Gill Phillips worked as a teacher with pupils with special needs for more than 40 years, finishing her career with 20 years as head teacher at a pupil referral unit – and she loved every minute of it. More than 30 years after the launch of the national breast screening programme in England, Gill tells her story of surviving cancer that was first detected at a ‘routine’ screening appointment.
I’ve always gone for every breast screening appointment I’ve been offered. It seemed the sensible thing to do – ‘a bit of insurance’, I thought, to make sure I did not have breast cancer, so my 2010 mammogram was routine.
The shock I felt when I was recalled following my visit to the mobile screening van was world-shattering. Foolishly, I’d never considered for a moment that screening would actually find something. I was convinced it was a mistake. I was so sure that I went along by myself and didn’t even tell my husband I was going (no need to worry him unnecessarily).
I was astounded when the consultant said the mammogram had found a small lump which was very deep in my left breast and that I would need an ultrasound. Even as I sat in a gown waiting to be called by the radiologist I doubted the lump existed, but when I needed a biopsy the truth began to shine a very faint light in my mind.
I took my husband with me for the biopsy result and we both nearly fell through the floor when the consultant said there was cancer present but that it was treatable, and that I would need a lumpectomy and hormone-blocking medication.
I had recently supported a friend through her breast cancer journey and the only question I had to ask was: “How soon?”. The consultant, bless her, touched her forehead and said, “My husband will kill me” (to herself), then (to me) said she could do the operation on “Monday or in one month”. She was going on holiday and was prepared to put me on to her last day of surgery. I grabbed the offer with both hands.

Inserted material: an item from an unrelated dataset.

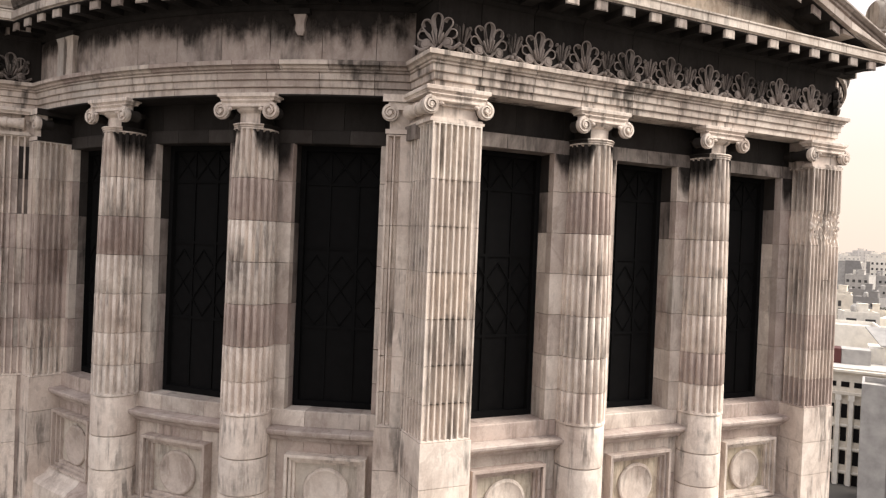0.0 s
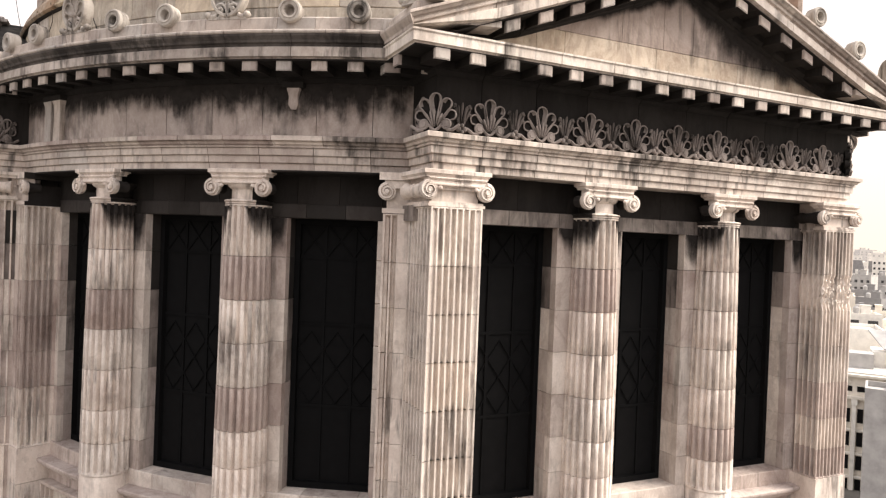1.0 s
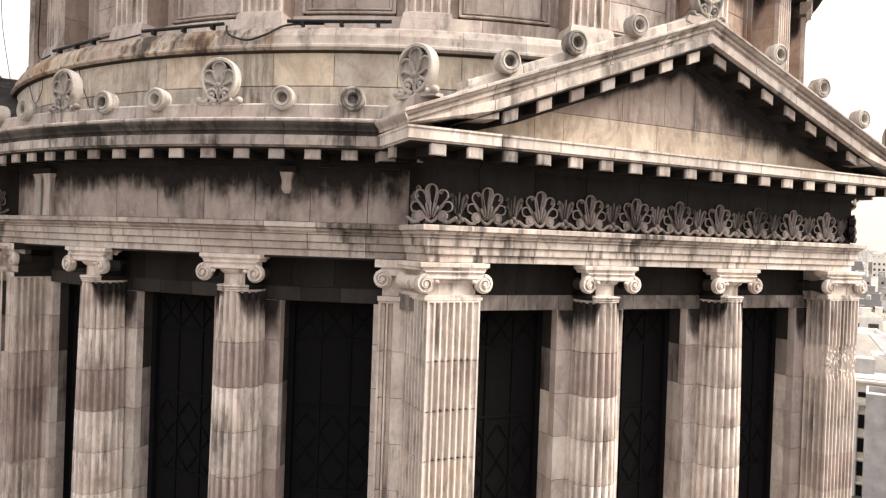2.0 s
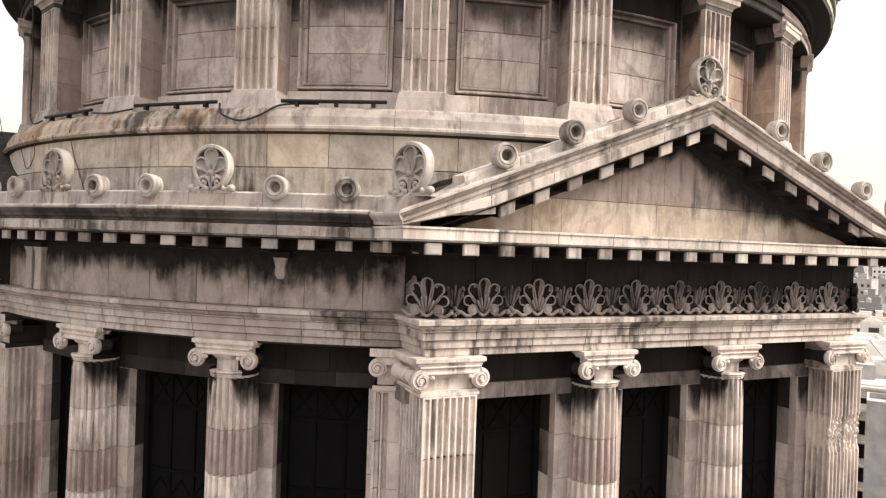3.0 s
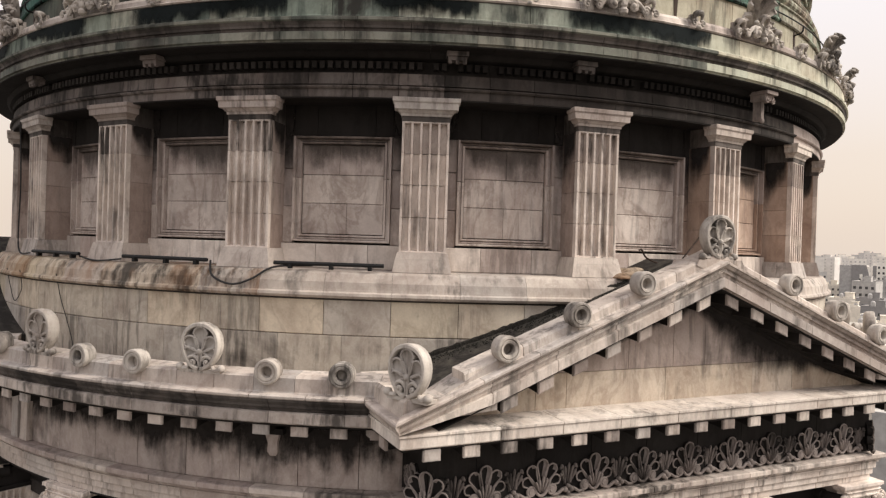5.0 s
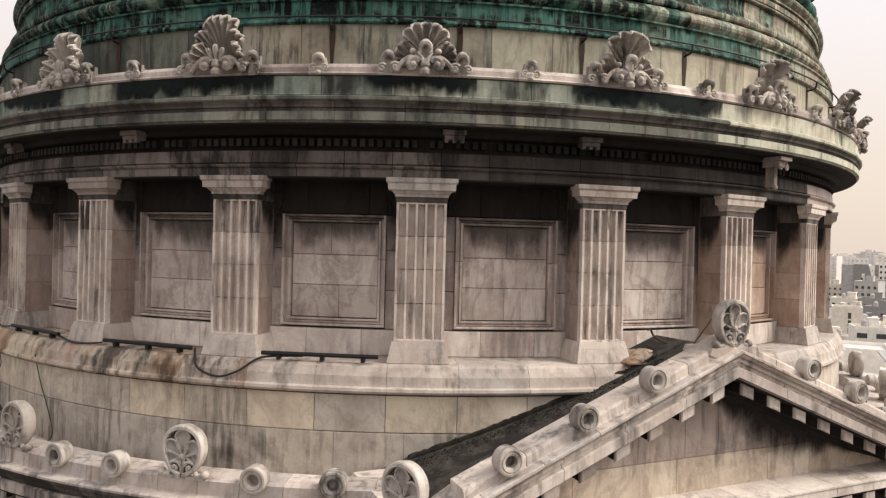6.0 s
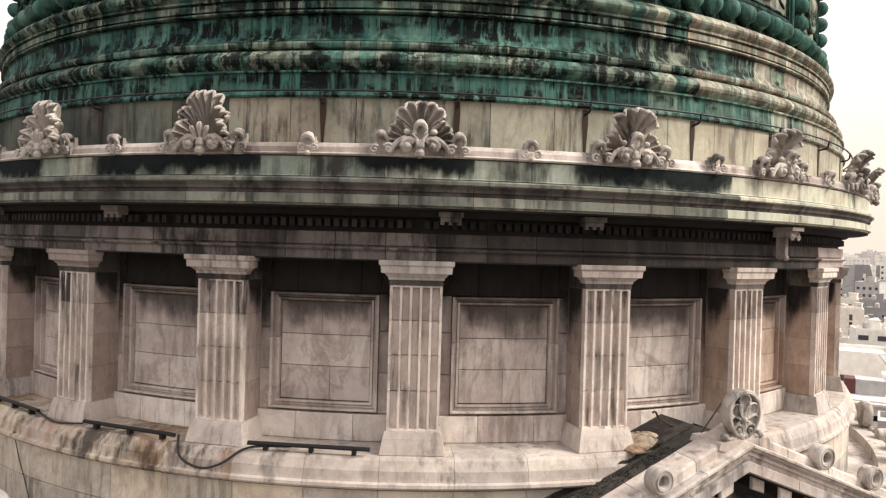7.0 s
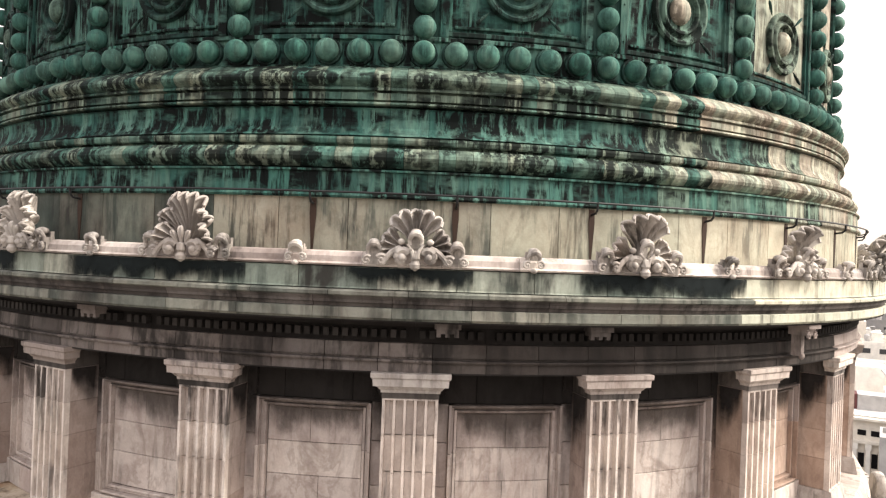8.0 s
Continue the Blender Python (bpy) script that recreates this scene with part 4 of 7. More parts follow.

And that’s where everything becomes blurred. I remember telling my parents as though I was telling them I was going to have a haircut. I remember packing my bag and then little bits like:
- not being ready when the theatre team came to fetch me and tearing my clothes off
- the consultant kneeling in front of me to draw where she was going to cut
- lying in the hospital bed and being horrified to see such bad bruising (it was the location dye!)
- radiotherapy wiping me out and sleeping at every opportunity
Slow and steady recovery
After the operation, we fetched my son from university and I slept in the car there, then in his room while he and my husband loaded the car, and then all the way back home. I only managed to stay awake to eat lunch.
My recovery was slow and steady but I went back to work feeling very happy to be getting things back to normal. My deputy sent me home when my eyes drooped and afterwards I took a cushion and took quick 10-minute catnaps.
I was diagnosed in May and by November I could last a day from getting up to going to bed. This was when I realised that my screening had been a success – it found cancer very early, it was treated quickly and I had the rest of my life to enjoy. I feel so lucky when I imagine how big that tumour would have had to become before I would have noticed a lump.
I’m now chair of our local Breast Cancer Support and Action Group and try to spread the message about screening and earlier diagnosis every chance I get.